Collected material:
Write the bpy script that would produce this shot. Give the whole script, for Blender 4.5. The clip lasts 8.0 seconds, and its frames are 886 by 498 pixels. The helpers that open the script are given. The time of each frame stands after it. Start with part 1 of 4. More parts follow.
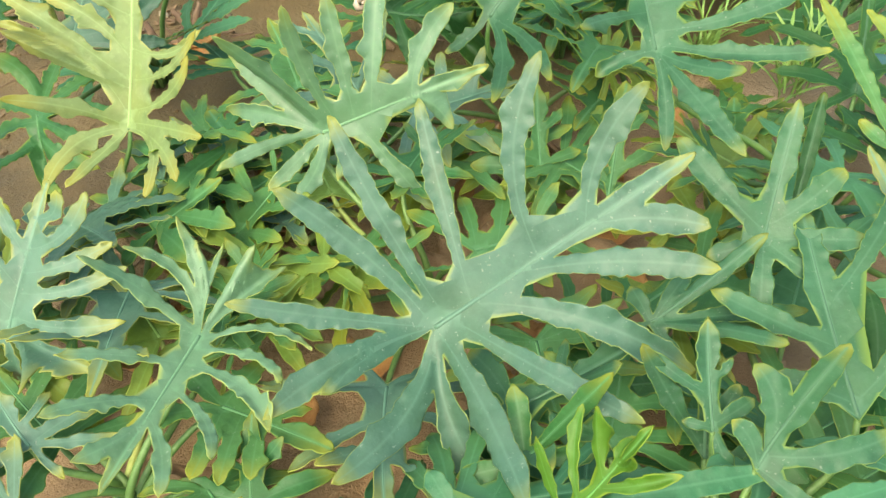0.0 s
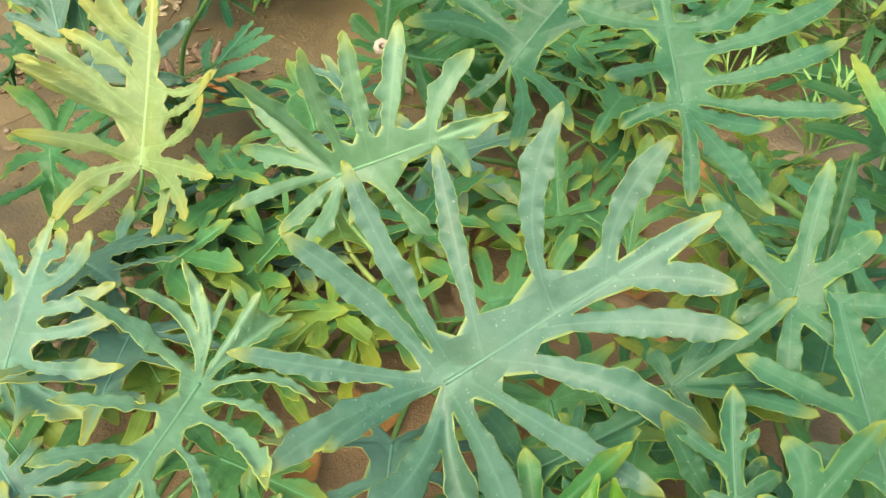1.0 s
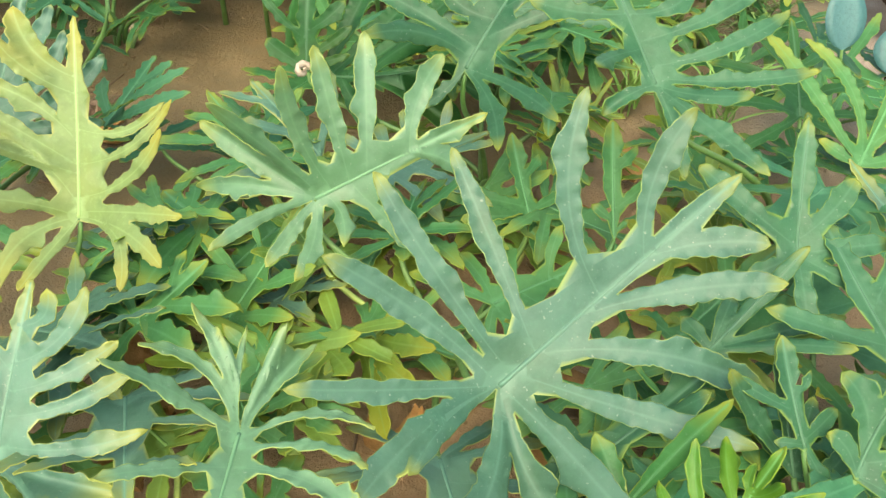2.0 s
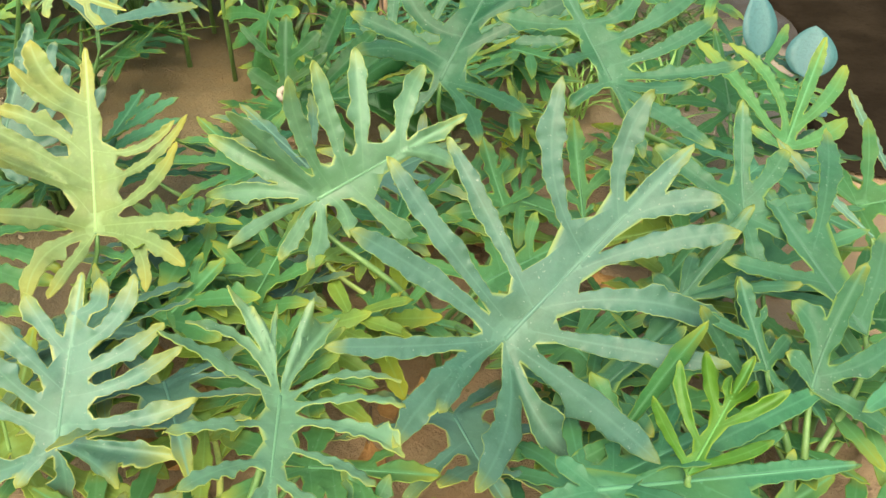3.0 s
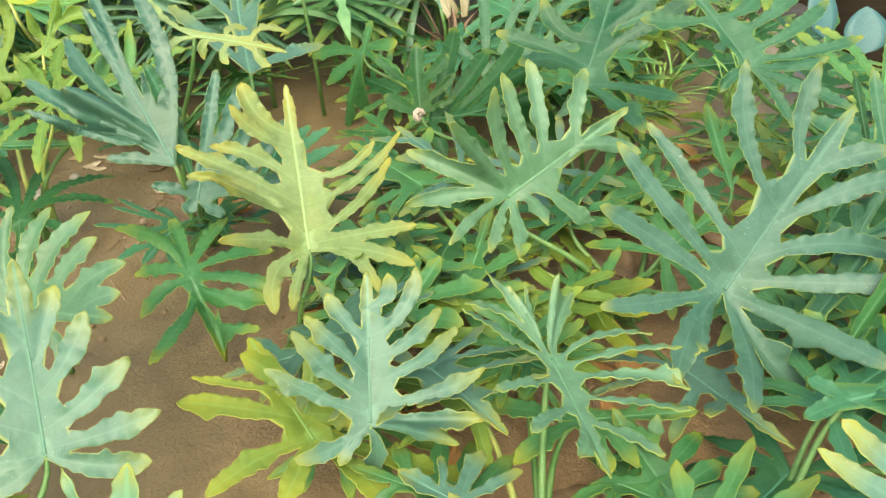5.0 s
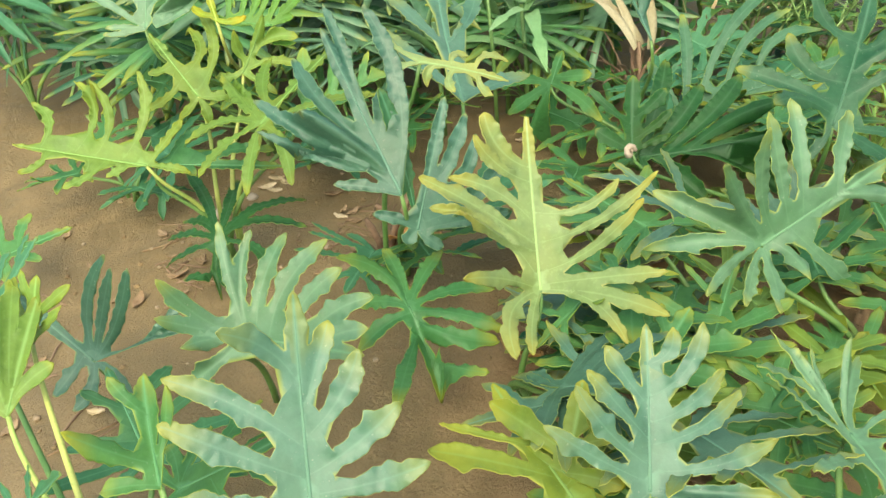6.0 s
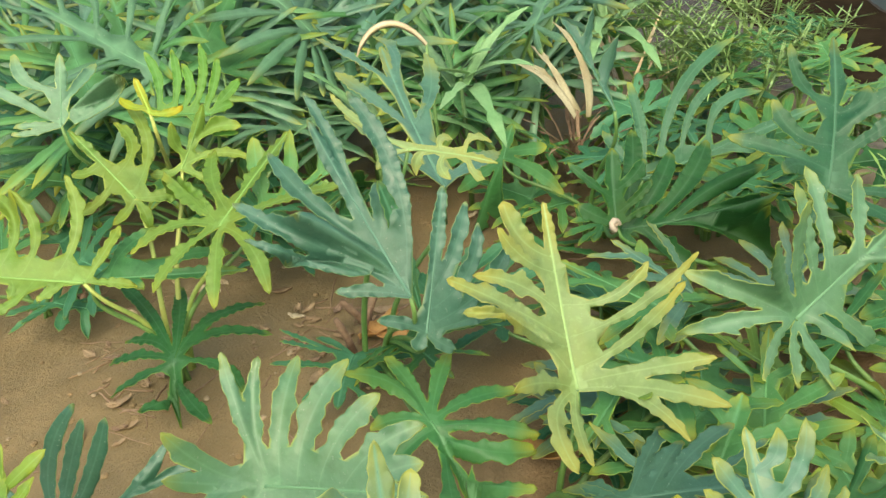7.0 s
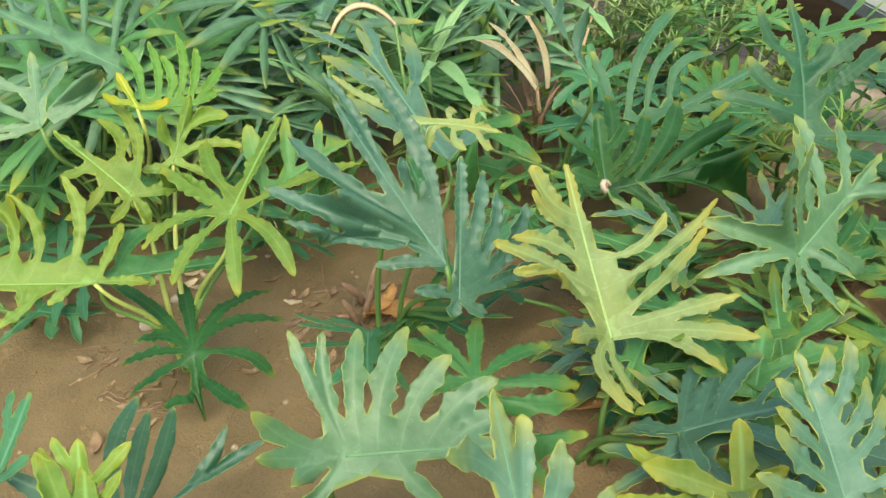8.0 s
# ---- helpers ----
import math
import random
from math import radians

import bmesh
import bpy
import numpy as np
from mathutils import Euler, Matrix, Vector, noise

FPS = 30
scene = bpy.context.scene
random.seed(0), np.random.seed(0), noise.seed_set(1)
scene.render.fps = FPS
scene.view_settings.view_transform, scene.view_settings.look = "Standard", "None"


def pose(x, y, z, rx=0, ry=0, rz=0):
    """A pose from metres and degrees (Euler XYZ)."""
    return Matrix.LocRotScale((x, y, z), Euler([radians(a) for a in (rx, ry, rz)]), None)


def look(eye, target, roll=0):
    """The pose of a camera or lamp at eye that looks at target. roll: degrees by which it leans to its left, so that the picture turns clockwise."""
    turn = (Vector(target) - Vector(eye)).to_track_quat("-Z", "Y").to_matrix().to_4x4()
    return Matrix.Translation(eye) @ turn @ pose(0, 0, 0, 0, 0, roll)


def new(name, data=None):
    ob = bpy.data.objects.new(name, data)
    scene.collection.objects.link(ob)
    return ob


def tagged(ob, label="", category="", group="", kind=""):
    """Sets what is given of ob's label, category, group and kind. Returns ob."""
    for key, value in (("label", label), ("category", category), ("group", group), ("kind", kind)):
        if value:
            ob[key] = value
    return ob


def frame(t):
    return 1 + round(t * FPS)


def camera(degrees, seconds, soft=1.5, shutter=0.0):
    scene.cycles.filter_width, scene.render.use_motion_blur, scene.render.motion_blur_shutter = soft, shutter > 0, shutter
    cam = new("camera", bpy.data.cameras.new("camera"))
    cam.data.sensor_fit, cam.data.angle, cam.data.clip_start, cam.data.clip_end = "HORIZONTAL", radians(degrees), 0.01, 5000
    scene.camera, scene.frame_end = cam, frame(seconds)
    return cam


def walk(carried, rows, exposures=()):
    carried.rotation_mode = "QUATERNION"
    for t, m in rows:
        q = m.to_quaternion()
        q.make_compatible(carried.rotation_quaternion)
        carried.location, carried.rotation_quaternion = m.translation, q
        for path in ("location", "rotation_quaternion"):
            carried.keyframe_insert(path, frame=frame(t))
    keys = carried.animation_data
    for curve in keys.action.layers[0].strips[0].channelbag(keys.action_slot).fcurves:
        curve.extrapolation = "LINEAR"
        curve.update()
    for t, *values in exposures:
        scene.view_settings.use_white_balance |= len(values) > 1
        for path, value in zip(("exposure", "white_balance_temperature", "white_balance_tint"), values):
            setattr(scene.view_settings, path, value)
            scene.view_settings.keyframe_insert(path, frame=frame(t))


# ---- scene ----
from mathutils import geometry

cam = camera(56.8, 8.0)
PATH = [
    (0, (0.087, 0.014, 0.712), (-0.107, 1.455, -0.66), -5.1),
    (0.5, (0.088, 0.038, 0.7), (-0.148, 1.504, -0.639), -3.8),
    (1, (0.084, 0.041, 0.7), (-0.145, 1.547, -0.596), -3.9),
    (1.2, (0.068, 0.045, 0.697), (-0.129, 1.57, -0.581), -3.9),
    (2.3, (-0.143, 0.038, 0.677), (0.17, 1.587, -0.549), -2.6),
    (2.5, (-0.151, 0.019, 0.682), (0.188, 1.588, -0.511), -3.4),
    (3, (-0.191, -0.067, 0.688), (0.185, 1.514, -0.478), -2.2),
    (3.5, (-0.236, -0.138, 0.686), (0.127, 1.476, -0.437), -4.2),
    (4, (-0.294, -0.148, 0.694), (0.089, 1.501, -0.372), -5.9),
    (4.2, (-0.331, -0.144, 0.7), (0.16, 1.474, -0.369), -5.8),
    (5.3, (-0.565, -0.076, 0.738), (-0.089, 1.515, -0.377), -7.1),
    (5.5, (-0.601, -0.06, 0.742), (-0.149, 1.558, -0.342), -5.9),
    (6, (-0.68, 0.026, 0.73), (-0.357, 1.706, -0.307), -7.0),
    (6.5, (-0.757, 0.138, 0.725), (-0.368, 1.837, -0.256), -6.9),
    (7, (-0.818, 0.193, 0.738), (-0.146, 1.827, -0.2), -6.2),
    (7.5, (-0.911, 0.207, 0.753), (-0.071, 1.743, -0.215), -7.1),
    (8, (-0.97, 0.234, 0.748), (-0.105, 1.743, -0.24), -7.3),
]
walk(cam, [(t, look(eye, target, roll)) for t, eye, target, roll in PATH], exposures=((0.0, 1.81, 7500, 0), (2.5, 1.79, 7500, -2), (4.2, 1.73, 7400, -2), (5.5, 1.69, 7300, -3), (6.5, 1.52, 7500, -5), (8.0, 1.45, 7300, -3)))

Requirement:
Reproduce the data above word for word from its first line through the line that holds "of a camera", both ends included; skip pictures.

Solution:
Write the bpy script that would produce this shot. Give the whole script, for Blender 4.5. The clip lasts 8.0 seconds, and its frames are 886 by 498 pixels. The helpers that open the script are given. The time of each frame stands after it. Start with part 1 of 4. More parts follow.
0.0 s
1.0 s
2.0 s
3.0 s
5.0 s
6.0 s
7.0 s
8.0 s
# ---- helpers ----
import math
import random
from math import radians

import bmesh
import bpy
import numpy as np
from mathutils import Euler, Matrix, Vector, noise

FPS = 30
scene = bpy.context.scene
random.seed(0), np.random.seed(0), noise.seed_set(1)
scene.render.fps = FPS
scene.view_settings.view_transform, scene.view_settings.look = "Standard", "None"


def pose(x, y, z, rx=0, ry=0, rz=0):
    """A pose from metres and degrees (Euler XYZ)."""
    return Matrix.LocRotScale((x, y, z), Euler([radians(a) for a in (rx, ry, rz)]), None)


def look(eye, target, roll=0):
    """The pose of a camera or lamp at eye that looks at target. roll: degrees by which it leans to its left, so that the picture turns clockwise."""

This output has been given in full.